2002_05_may_leader14may film ban

The effective banning of the French film Baise Moi raises fundamental questions about the dignity and value of the individual and the farce of censorship.

The film was originally given a R rating – for over 18-year-olds, but after some complaints by an unspecified number of people the Attorney-General, Daryl Williams, ordered a review. The Classification Review Board changed the R rating to a refusal of classification on Friday after the film had been screened for a week. Refusal of classification is an effective ban because it is an offence to screen an unclassified film and various state offences relate to X ratings or refused ratings.

The film is described as explicit, nihilist, violent and feminist. It describes how two women go on a spree of sex and killing after one is raped and the other sees her best friend shot. It is not the sort of film that a large number of people would want to see, but others would like to whether for entertainment or to see it as art.

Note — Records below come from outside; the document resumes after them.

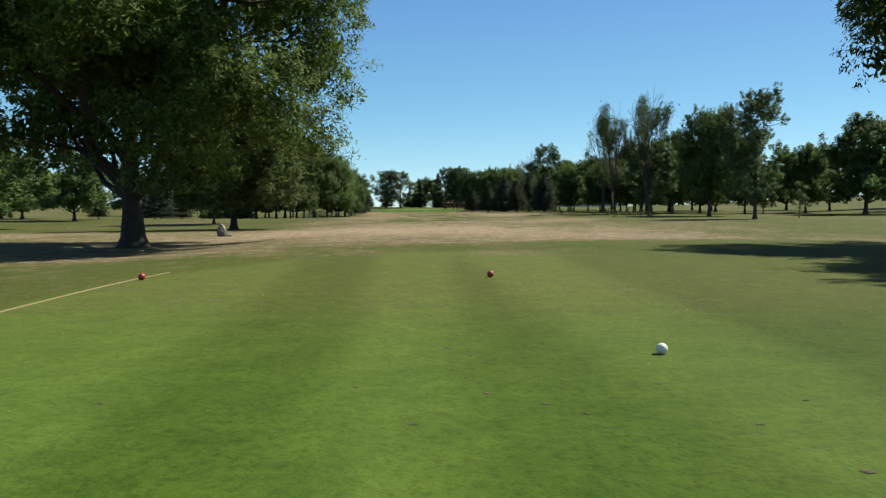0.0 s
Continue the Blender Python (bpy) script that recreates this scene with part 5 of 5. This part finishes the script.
LEAF_PALE = plain("fallen_leaf", (0.34, 0.29, 0.18), 0.8, 0, 30, 0.3, 0)
SOIL = plain("bare_soil", (0.06, 0.05, 0.025), 0.95, 0, 25, 0.4, 0.5)


def flat_bits(name, places, size, mat, label, category, lift=0.01, curl=0.35):
    """Small curled leaves or scraps lying on the turf, joined."""
    rng = np.random.default_rng(len(places))
    P = np.array([(x, y, gz(x, y) + lift + 0.055 * float(sm(24, 32, y))) for x, y in places])
    nrm = np.tile((0.0, 0.0, 1.0), (len(P), 1)) + rng.normal(size=(len(P), 3)) * curl
    return tagged(new(name, quads_mesh(name, leaves(rng, P, nrm, size, 0.8, 0.25), mat)), label, category, "", "stuff")


def loose_leaves():
    rng = np.random.default_rng(7)
    pts = [(-7.6 + rng.normal(0, 0.32), 33.8 + rng.normal(0, 0.16)) for _ in range(46)]
    flat_bits("fallen_leaves", pts, 0.06, LEAF_PALE, "little drift of pale fallen leaves on the rough", "leaves", 0.05)
    pts = []
    for _ in range(230):
        y = rng.uniform(196, 322)
        pts.append((float(fairway_x(y)) + rng.uniform(-14, 16), y))
    flat_bits("scattered_leaves", pts, 0.075, LEAF_PALE, "pale leaves scattered over the dry fairway", "leaves", 0.03)
    pts = [(rng.uniform(-4.5, 6), rng.uniform(3, 14)) for _ in range(70)]
    flat_bits("clippings", pts, 0.018, LEAF_PALE, "pale grass clippings on the tee", "clippings", 0.004)


loose_leaves()


def divots():
    """Scuffed bare marks in the tee, low irregular discs."""
    rng = random.Random(12)
    spots = [(0.05, 7.2, 0.10), (0.85, 7.0, 0.06), (0.34, 5.4, 0.07), (0.62, 6.1, 0.05), (0.75, 5.1, 0.06), (0.40, 6.5, 0.05), (2.2, 10.05, 0.045),
             (3.35, 7.0, 0.07), (1.75, 5.7, 0.07), (2.1, 4.6, 0.06), (2.3, 3.75, 0.08), (1.0, 4.85, 0.05), (-0.7, 5.6, 0.05), (-1.7, 7.0, 0.06),
             (-2.5, 5.1, 0.05), (-0.2, 4.6, 0.05), (-3.4, 8.3, 0.05), (0.1, 6.2, 0.045), (0.2, 5.9, 0.04), (0.95, 5.6, 0.05), (-1.1, 9.2, 0.04), (2.7, 5.2, 0.045)]
    bm = bmesh.new()
    for x, y, r in spots:
        k, r = 11, r * 0.6
        z = gz(x, y)
        c = bm.verts.new((x, y, z + 0.007))
        ring = [bm.verts.new((x + r * rng.uniform(0.5, 1.2) * math.cos(6.283 * i / k), y + 0.7 * r * rng.uniform(0.5, 1.2) * math.sin(6.283 * i / k), z + 0.004)) for i in range(k)]
        for i in range(k):
            bm.faces.new((c, ring[i], ring[(i + 1) % k]))
    me = bpy.data.meshes.new("divots")
    bm.to_mesh(me)
    bm.free()
    me.materials.append(SOIL)
    tagged(new("divots", me), "scuffed dark divots worn into the tee turf", "divots", "", "stuff")


divots()
ribbon("tee_line", [(-5.95, 4.0), (-6.02, 7.0), (-6.13, 9.75), (-6.25, 11.4), (-6.36, 14.75), (-6.2, 16.0)], 0.07, plain("dead_grass", (0.22, 0.18, 0.09), 0.95, 0, 14, 0.3, 0.5), "thin line of dead yellow grass edging the tee", -0.045, 0.004)
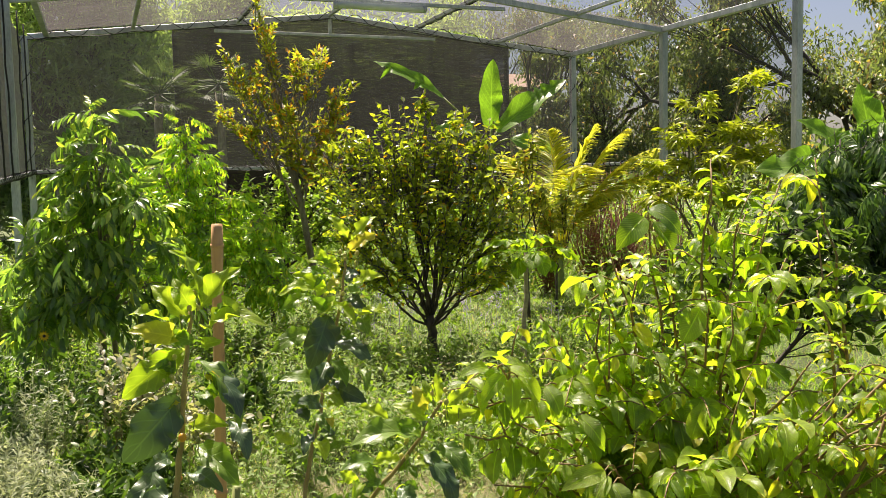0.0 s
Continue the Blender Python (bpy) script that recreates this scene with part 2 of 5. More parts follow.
        begin = np.concatenate([[0], np.cumsum(total)[:-1]]).astype(np.int32)
        me.vertices.add(len(v))
        me.vertices.foreach_set("co", v.astype(np.float32).ravel())
        me.loops.add(len(loops))
        me.loops.foreach_set("vertex_index", loops)
        me.polygons.add(len(total))
        me.polygons.foreach_set("loop_start", begin)
        me.polygons.foreach_set("loop_total", total)
        me.polygons.foreach_set("use_smooth", np.full(len(total), smooth))
        layer = me.uv_layers.new(name="UVMap")
        layer.data.foreach_set("uv", u[loops].astype(np.float32).ravel())
        me.update(calc_edges=True)
        me.validate()
        return me


def thing(name, at, label, category, group="", kind=""):
    ob = new(name)
    ob.location = at
    ob.empty_display_size = 0.1
    return tagged(ob, label, category, group, kind)


def part(name, geo, material, parent, label="", smooth=True, kind=""):
    top = parent
    at = Vector(parent.location)
    while top.parent:
        top = top.parent
        at = at + Vector(top.location)
    me = geo.mesh(name, at, smooth)
    me.materials.append(material)
    ob = new(name, me)
    ob.parent = parent
    return tagged(ob, label, kind=kind)


def alone(name, geo, material, label, category, group="", kind="", at=(0, 0, 0), smooth=True):
    me = geo.mesh(name, at, smooth)
    me.materials.append(material)
    ob = new(name, me)
    ob.location = at
    return tagged(ob, label, category, group, kind)


def curve(a, b, sag=0.0, n=6, wob=0.0, rng=None, rise=0.0):
    """A bent line from a to b; rise lifts its middle."""
    a, b = np.asarray(a, float), np.asarray(b, float)
    s = np.linspace(0, 1, n)[:, None]
    p = a + (b - a) * s
    p[:, 2] += (rise * np.sin(np.pi * s) - sag * s ** 2)[:, 0]
    if wob and rng is not None:
        p[1:-1] += rng.normal(0, wob, (n - 2, 3))
    return p


def in_ball(rng, n, power=0.45):
    d = norm(rng.normal(size=(n, 3)))
    return d * rng.random((n, 1)) ** power


# ---- the shade house ----
HU, HV, HO = Vector((0.938, 0.345, 0)), Vector((-0.345, 0.938, 0)), Vector((-2.23, 3.06, 0))
BAYS = [-6.7, -3.35, 0.02, 3.38, 6.75, 10.12, 13.48]
WIDE, EAVE, RIDGE, RAIL = 10.87, 4.24, 4.84, 1.83


def rail(v):
    """Height of the side wall's bottom rail, which climbs gently towards the back."""
    return 1.475 + 0.03 * v



TURN = np.array([[HU.x, HV.x, 0], [HU.y, HV.y, 0], [0, 0, 1]])


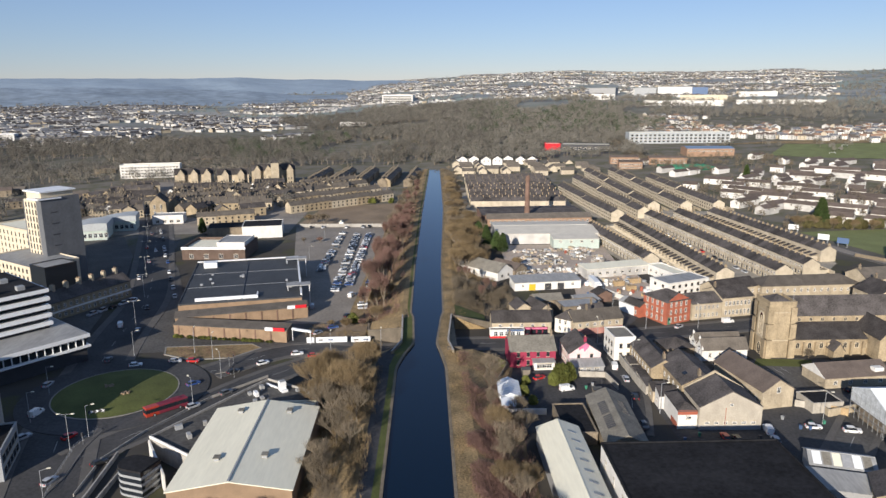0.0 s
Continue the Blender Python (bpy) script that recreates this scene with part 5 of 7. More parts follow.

The idea that a group of appointed people can view a film and then order that others cannot is worse than elitism. It sets up one group as superior morally, ethically and aesthetically than the rest of the population. If they are chosen of that basis, maybe there would be some logic to the censorship process. But it is difficult to see how any process could yield a group carrying such superior attributes of intellect and morality. If, on the other hand, the censorship board is chosen to reflect ordinary community standards, the censors run into difficulty. If they are come from and are representative of the ordinary community on what basis can it be argued that they should be allowed to see certain films and their peers be barred from them? There is none.

In a modern society that respects individuals as equal before the law and respects them as capable of making their own decisions, there is no role for banning certain books or films. There is a role, however, for a group of people to classify material. And it should be a board that has representatives of ordinary community standards. But the role of such a board is to classify material so that those going to see films or buy and read books are not taken by surprise. They will get value from the experience of the board in viewing material and warning them of content according to established guidelines: sex, nudity, violence, language, themes and so on. The Classification Board by and large does a good job in this regard. Classification by a board has another function. It enables a film producer or distributor to leave a film as it is, or to take out some material if it wants to the film to get a lower classification, presumably to get a wider audience. It is a matter for the distributor to balance the worth of the material against audience appeal. Maybe there is a case for some higher classifications, but not banning.

In some respects an outright ban will be counter-productive. The decision by Mr Williams to order the review sparked such publicity that far more people went to see the film in the week it was open than would otherwise have been the case. And now it is banned, people will be more curious than otherwise and obtain it very easily by tape or DVD from overseas, though they will not enjoy the wide screen or the social and artistic occasion of a cinema experience. That makes Australia look quite immature – that its government thinks there are some things that its officials can see, but which its population cannot. Soon technology will make censorship irrelevant.